──────── Provided information ────────
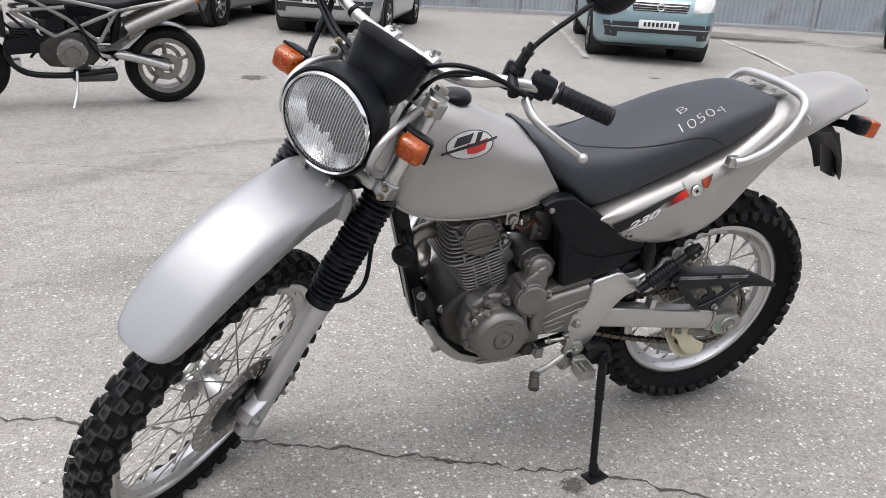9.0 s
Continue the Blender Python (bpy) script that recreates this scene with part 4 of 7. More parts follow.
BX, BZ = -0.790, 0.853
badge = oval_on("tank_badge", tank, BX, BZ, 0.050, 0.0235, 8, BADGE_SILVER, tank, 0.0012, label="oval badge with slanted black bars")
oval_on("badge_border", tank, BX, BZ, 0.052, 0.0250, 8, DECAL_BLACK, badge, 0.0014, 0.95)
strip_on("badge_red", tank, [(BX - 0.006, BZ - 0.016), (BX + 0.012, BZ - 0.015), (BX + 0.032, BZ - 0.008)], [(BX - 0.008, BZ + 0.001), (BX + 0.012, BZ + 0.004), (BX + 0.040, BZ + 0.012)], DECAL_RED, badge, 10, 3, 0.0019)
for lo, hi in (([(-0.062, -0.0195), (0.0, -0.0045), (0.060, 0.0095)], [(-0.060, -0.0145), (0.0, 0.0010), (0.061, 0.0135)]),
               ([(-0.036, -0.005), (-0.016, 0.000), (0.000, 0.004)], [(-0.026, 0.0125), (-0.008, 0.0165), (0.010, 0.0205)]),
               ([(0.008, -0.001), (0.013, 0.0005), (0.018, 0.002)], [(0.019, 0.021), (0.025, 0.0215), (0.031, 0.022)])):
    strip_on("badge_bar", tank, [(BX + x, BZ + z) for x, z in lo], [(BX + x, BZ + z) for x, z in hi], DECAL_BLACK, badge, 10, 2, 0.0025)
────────
──────── Provided information ────────
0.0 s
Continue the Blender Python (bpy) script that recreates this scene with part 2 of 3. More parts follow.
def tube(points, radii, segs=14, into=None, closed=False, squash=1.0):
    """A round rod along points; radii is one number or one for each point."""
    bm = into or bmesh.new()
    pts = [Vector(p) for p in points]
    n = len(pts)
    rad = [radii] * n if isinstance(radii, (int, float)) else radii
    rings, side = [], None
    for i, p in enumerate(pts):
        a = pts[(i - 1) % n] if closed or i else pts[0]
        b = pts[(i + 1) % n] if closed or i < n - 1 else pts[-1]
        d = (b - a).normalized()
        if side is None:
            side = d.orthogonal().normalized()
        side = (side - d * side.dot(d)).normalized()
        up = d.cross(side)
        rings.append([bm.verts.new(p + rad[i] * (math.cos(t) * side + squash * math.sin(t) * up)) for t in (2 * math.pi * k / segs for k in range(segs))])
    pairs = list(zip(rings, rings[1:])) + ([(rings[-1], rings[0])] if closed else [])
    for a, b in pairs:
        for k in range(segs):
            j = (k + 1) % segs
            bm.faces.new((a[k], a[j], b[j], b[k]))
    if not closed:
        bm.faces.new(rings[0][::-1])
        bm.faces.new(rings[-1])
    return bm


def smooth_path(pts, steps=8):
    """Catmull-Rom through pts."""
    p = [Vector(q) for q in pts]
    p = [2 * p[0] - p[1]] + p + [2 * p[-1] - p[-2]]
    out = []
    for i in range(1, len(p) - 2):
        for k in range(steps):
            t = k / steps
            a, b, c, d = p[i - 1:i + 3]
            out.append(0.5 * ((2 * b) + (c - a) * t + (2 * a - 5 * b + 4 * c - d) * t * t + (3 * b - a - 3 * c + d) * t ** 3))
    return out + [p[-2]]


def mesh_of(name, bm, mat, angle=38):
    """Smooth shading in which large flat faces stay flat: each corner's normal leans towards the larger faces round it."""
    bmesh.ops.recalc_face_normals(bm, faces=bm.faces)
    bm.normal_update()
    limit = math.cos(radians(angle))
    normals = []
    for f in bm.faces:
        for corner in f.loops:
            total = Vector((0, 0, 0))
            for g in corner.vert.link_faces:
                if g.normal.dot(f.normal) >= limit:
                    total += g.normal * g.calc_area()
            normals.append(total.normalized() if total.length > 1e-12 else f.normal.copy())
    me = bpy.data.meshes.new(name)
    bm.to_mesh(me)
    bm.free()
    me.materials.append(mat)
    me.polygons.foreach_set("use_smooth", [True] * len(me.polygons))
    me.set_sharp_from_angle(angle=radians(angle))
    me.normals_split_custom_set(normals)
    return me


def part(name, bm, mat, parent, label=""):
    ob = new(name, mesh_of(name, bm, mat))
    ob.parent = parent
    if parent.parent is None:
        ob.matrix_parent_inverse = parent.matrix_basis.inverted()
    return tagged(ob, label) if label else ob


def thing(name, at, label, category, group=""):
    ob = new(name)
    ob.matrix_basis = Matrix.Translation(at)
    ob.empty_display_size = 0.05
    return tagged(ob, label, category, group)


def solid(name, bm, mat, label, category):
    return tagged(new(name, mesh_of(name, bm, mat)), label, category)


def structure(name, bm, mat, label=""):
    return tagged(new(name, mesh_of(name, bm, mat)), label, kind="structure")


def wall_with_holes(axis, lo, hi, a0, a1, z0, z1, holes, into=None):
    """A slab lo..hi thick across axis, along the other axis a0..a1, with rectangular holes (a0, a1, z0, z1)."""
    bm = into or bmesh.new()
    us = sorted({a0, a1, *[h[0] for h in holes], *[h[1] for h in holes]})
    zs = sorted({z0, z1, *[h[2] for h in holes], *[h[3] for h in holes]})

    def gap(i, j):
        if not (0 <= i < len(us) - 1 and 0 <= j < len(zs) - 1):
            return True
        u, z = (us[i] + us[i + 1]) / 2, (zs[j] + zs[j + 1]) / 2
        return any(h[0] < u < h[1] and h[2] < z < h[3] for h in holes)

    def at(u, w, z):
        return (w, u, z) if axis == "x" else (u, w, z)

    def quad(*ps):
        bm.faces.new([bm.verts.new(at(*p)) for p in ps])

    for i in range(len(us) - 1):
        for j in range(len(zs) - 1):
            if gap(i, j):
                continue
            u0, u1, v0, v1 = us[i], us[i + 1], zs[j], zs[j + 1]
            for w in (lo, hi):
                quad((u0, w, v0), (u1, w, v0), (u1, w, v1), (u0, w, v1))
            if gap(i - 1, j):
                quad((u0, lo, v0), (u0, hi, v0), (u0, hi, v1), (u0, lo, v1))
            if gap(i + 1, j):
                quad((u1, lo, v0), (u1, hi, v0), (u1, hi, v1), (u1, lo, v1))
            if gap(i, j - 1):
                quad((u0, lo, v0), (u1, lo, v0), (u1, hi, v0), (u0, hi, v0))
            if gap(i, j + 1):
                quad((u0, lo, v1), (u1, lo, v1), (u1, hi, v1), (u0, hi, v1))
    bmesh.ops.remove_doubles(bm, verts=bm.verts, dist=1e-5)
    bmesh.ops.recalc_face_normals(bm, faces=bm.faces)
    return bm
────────
──────── Provided information ────────
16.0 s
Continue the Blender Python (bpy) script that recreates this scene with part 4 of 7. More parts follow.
────────
Looking at the data above, show all lines where the word "part" occurs.

Continue the Blender Python (bpy) script that recreates this scene with part 4 of 7. More parts follow.
Continue the Blender Python (bpy) script that recreates this scene with part 2 of 3. More parts follow.
def part(name, bm, mat, parent, label=""):
Continue the Blender Python (bpy) script that recreates this scene with part 4 of 7. More parts follow.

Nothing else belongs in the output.